Dynamic repricers also allow you to set up pricing strategies, not just blindly react to competitive actions. For example, if you have authorized resellers you may set up your repricing strategy to never compete with them.

Product Information Management Tools

Product Information Management Systems handle the logistical complexities of publishing and maintaining your product listings and catalog.

This includes:

  • Managing product information from a single source of truth and publishing out to multiple marketplaces while meeting the unique requirements and taxonomies of each marketplace
  • Managing static product attributes such as product dimensions, item weight, shipping weight, UPC and category
  • Managing marketplace-assigned attributes such as ASINs
  • Managing the publishing of marketing assets such as headlines, product descriptions and photography.
  • Managing dynamic product attributes such as price and inventory availability. As we’ve seen, advanced eCategory management platforms integrate listing management into their price and inventory management systems to adjust listings in real-time
  • Managing item variations such as color and size
  • Managing product alternatives such as kits and bundles

Best-in-class eCategory management tools include several advanced capabilities for product information management. These may include:

  • Automatching: The ability to identify and list all listings for your products – not just the listings you or your authorized sellers create – by UPC, ASIN or other information.  This is useful for spotting unauthorized sellers, ensuring adherence to brand guidelines, and identifying violations of MAP.
  • Restriction Management: Automatically remove listings for products restricted by the marketplace or containing ingredients that are banned.  Prevent the creation of new listings for the banned items.
  • Dynamic Inventory Publishing: Control inventory availability on each channel. Automatically delist when inventory is unavailable and relist when inventory is restocked. Prevent overselling, the need to cancel orders or back orders and potential marketplace penalties.

Marketing Management Tools

When most brand owners think about category management, they are thinking about tools for advertising, promotion and marketing optimization – in other words, marketing management tools.

Experienced eCategory managers realize that successful ecommerce strategies are based on establishing and stabilizing a system for listing products, pricing aggressively and fulfilling efficiently.
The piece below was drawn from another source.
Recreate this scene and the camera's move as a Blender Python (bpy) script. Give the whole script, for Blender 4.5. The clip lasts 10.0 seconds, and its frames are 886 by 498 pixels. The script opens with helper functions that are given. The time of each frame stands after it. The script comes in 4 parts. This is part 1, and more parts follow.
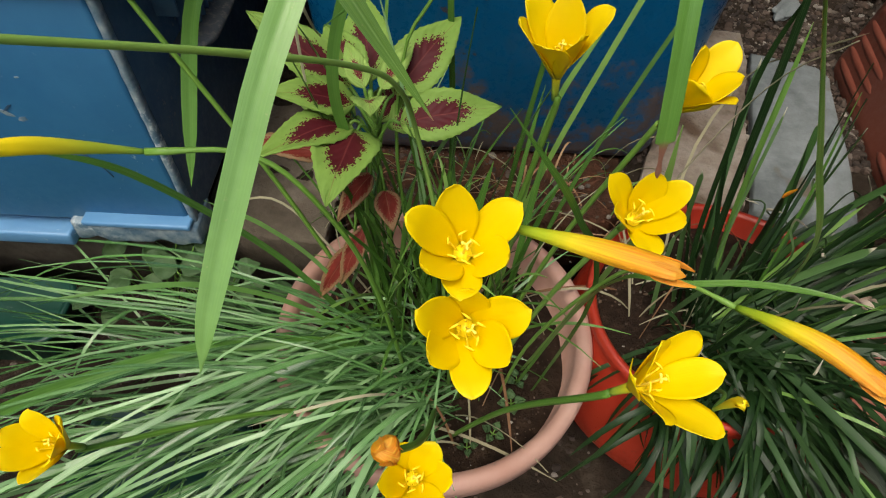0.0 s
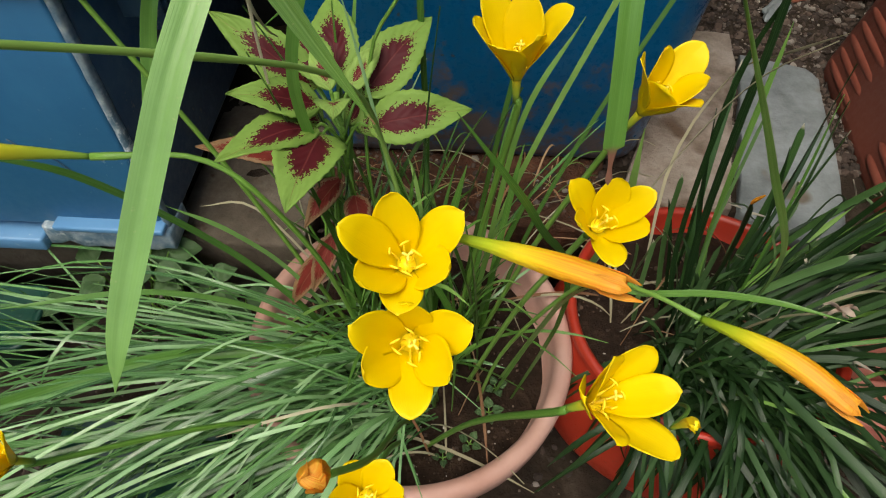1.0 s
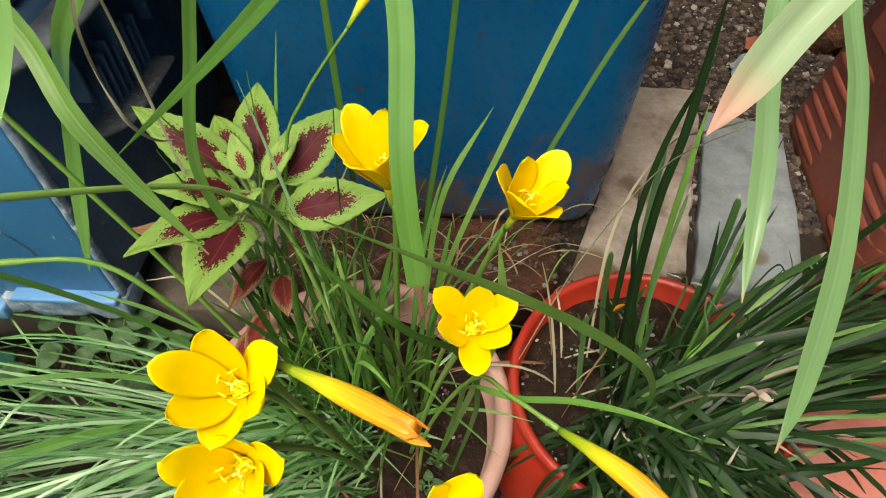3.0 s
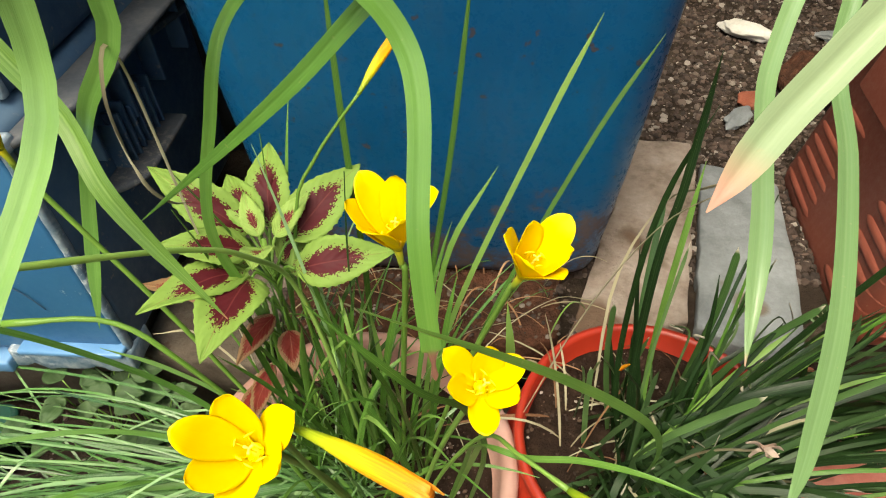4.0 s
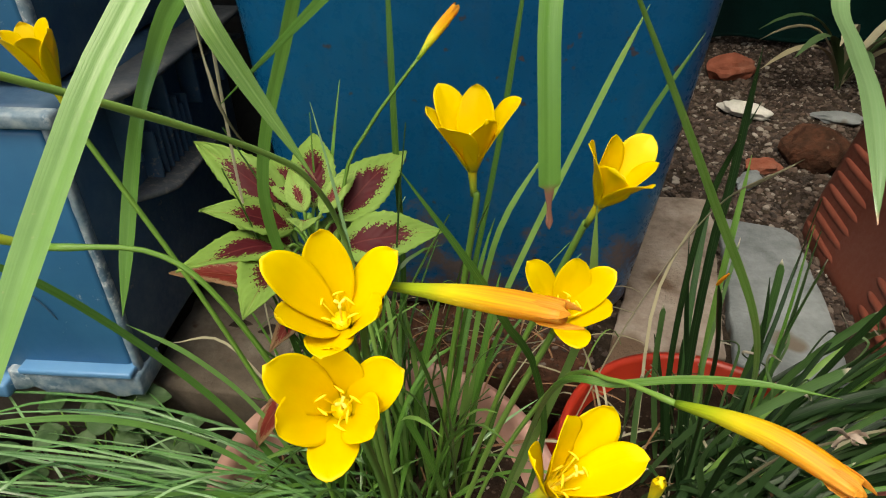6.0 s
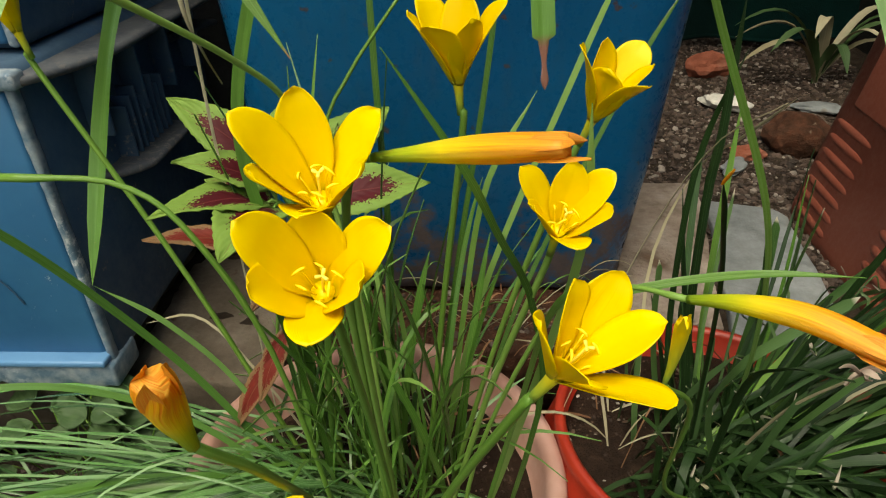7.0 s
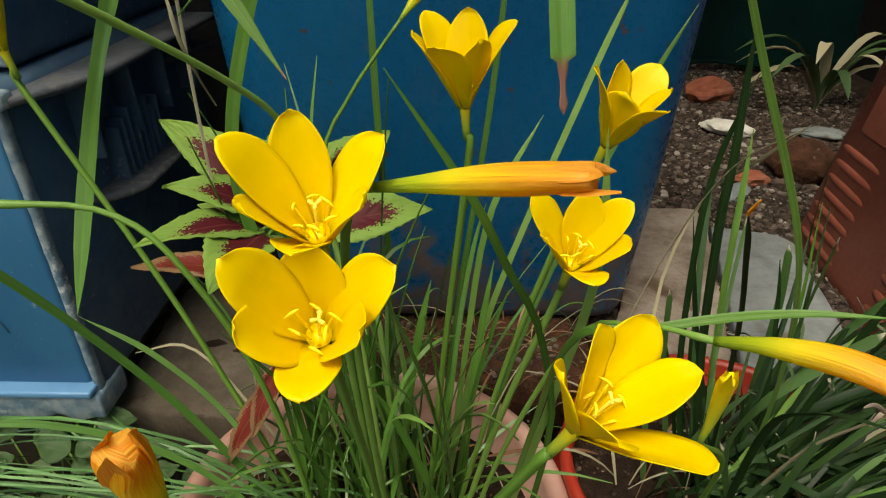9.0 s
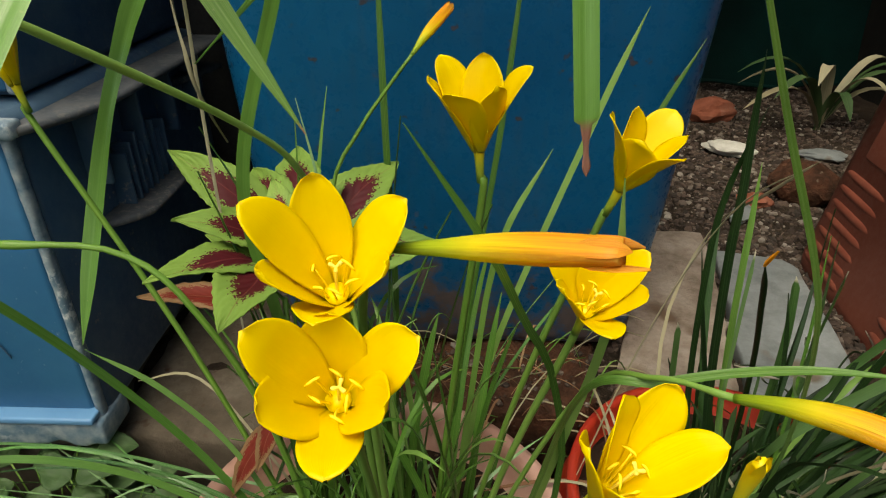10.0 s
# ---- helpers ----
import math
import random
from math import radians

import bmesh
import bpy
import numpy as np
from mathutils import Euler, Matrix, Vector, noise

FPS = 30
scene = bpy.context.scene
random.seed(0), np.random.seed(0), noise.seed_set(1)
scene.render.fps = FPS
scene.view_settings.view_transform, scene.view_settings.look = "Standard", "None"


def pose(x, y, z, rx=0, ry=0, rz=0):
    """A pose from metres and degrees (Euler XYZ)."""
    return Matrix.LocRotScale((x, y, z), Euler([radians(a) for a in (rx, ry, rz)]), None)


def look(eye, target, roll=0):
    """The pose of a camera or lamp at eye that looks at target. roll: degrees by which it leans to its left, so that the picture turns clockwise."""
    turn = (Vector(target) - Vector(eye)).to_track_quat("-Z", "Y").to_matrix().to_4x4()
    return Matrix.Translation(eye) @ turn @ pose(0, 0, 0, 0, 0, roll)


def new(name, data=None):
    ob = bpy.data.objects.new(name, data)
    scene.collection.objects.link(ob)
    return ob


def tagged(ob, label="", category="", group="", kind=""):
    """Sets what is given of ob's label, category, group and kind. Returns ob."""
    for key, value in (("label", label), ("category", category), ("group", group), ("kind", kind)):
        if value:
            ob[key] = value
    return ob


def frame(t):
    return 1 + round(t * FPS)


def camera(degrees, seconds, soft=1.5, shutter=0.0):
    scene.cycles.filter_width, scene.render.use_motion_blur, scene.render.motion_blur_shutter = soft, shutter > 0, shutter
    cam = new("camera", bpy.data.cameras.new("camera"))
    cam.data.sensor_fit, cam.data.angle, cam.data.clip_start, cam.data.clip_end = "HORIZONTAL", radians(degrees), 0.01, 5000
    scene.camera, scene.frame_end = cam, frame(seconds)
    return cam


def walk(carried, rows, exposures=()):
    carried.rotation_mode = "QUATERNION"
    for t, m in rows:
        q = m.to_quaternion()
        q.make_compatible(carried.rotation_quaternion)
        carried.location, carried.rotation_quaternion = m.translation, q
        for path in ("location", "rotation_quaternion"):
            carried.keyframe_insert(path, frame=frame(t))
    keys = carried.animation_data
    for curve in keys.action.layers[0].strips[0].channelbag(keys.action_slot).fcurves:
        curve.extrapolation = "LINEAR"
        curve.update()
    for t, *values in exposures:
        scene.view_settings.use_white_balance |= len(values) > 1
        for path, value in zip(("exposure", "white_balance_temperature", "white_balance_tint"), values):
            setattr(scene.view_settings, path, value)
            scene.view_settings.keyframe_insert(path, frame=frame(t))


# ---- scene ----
cam = camera(70.7, 10.0, soft=1.1)
PATH = [
    (0, (0.0644, 0.0508, 0.6691), (0.0177, 1.2564, -0.9260), 1.17),
    (0.5, (0.0820, 0.0616, 0.6602), (0.0073, 1.2718, -0.9304), 0.48),
    (1, (0.0862, 0.0623, 0.6614), (0.0375, 1.2721, -0.9305), 1.05),
    (1.5, (0.1021, 0.0660, 0.6656), (0.0362, 1.2737, -0.9272), 0.54),
    (2, (0.1204, 0.0700, 0.6693), (0.0179, 1.2756, -0.9232), 0.35),
    (2.5, (0.1407, 0.0711, 0.6729), (0.0464, 1.2962, -0.9052), 0.70),
    (3, (0.1589, 0.0919, 0.6887), (0.0423, 1.3774, -0.8390), -1.63),
    (3.2, (0.1599, 0.0996, 0.6948), (0.0417, 1.4178, -0.8047), -1.86),
    (4.3, (0.1482, 0.0847, 0.7014), (0.0295, 1.4812, -0.7253), -1.44),
    (4.5, (0.1434, 0.0791, 0.6946), (0.0273, 1.4469, -0.7599), 0.31),
    (5, (0.1371, 0.0606, 0.6555), (0.0366, 1.4586, -0.7712), 0.95),
    (5.5, (0.1238, 0.0467, 0.6327), (0.0230, 1.5185, -0.7177), 0.17),
    (5.7, (0.1180, 0.0429, 0.6276), (0.0179, 1.5956, -0.6291), 0.49),
    (6.8, (0.1096, 0.0232, 0.5694), (0.0441, 1.7100, -0.5031), -1.19),
    (7, (0.1120, 0.0233, 0.5607), (0.0582, 1.7104, -0.5120), -0.67),
    (7.5, (0.1097, 0.0230, 0.5547), (0.0710, 1.7295, -0.4877), 0.29),
    (8, (0.1106, 0.0264, 0.5503), (0.0615, 1.7359, -0.4866), -0.18),
    (8.5, (0.1106, 0.0355, 0.5537), (0.0597, 1.7446, -0.4838), 0.40),
    (9, (0.1082, 0.0412, 0.5552), (0.0615, 1.7650, -0.4579), -0.23),
    (9.5, (0.1029, 0.0462, 0.5607), (0.0547, 1.7761, -0.4418), -0.05),
    (10, (0.1016, 0.0500, 0.5672), (0.0572, 1.7913, -0.4156), 0.30),
]
EXPOSURES = [(0, 0.75, 6800, 6), (2.0, 0.8, 6800, 6), (3.0, 1.25, 7100, 6), (4.5, 1.58, 7600, 6), (5.0, 1.5, 7500, 6), (5.5, 1.05, 7200, 6), (7.0, 0.9, 7500, 4), (10, 0.77, 7500, 4)]
walk(cam, [(t, look(eye, target, roll)) for t, eye, target, roll in PATH], EXPOSURES)

# ---- world and light: an overcast day, open sky above ----
world = bpy.data.worlds.new("world")
scene.world = world
world.use_nodes = True
wn = world.node_tree.nodes
sky = wn.new("ShaderNodeTexSky")
sky.sky_type, sky.sun_disc = "NISHITA", False
sky.sun_elevation, sky.sun_rotation = radians(62), radians(200)
sky.air_density, sky.dust_density, sky.ozone_density = 1.0, 4.0, 0.6
world.node_tree.links.new(sky.outputs[0], wn["Background"].inputs[0])
wn["Background"].inputs[1].default_value = 0.12
sun = new("sun", bpy.data.lights.new("sun", "SUN"))
sun.data.energy, sun.data.angle, sun.data.color = 1.5, radians(40), (1.0, 0.96, 0.9)
sun.matrix_world = look((-0.35, -0.6, 2.0), (0.0, 0.0, 0.0))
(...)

That creates satisfied customers, four-star reviews and – most importantly – the margin needed to grow and compete more aggressively. Only then are they ready for promotion and optimization.

There are many marketing tools available to manage content, optimize listings and SEO, manage reviews, test alternatives and provide analytics.  Unlike integrated fulfillment, pricing and product information management tools – where data integrity and passing and leveraging data across the toolset can create new capabilities and competitive advantage, best-in-class point solutions are often the best route for marketing management. The choice of these tools depends on your category, your marketing objectives, and the channels you compete on.
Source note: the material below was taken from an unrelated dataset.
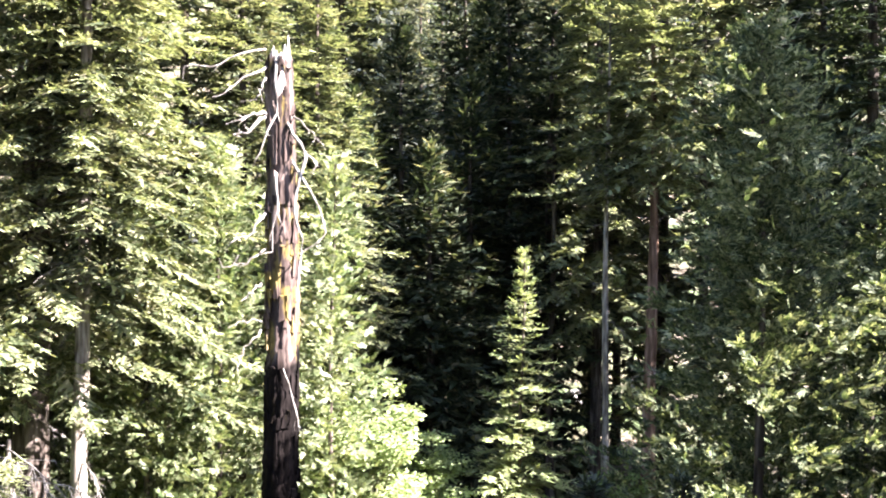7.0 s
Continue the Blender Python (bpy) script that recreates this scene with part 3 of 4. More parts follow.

It’s An Evolution, Not a Revolution

Ecommerce and eCategory Management are just the next steps in the long evolution of retail:

  • 1900-40s: Department Stores
  • 1940-70s: Grocery Chains, Shopping Centers
  • 1970-90s: Mass Retailers, Category Killers, Club Stores
  • 1990s-       Ecommerce, Omnichannel Retailing

In each case technology – often creating improved logistics, lower costs and more efficient operations – created a new opportunity and challenged existing formats.

And in each case, new brands arose that capitalized on the advantages of the new format while existing brands struggled to adapt.

Those existing brands that were successful; survived and even thrived in the new opportunity. Those that weren’t…didn’t survive

eCategory management can be your tool to ensure your brand survives — and even better – thrives in the new world of ecommerce branding.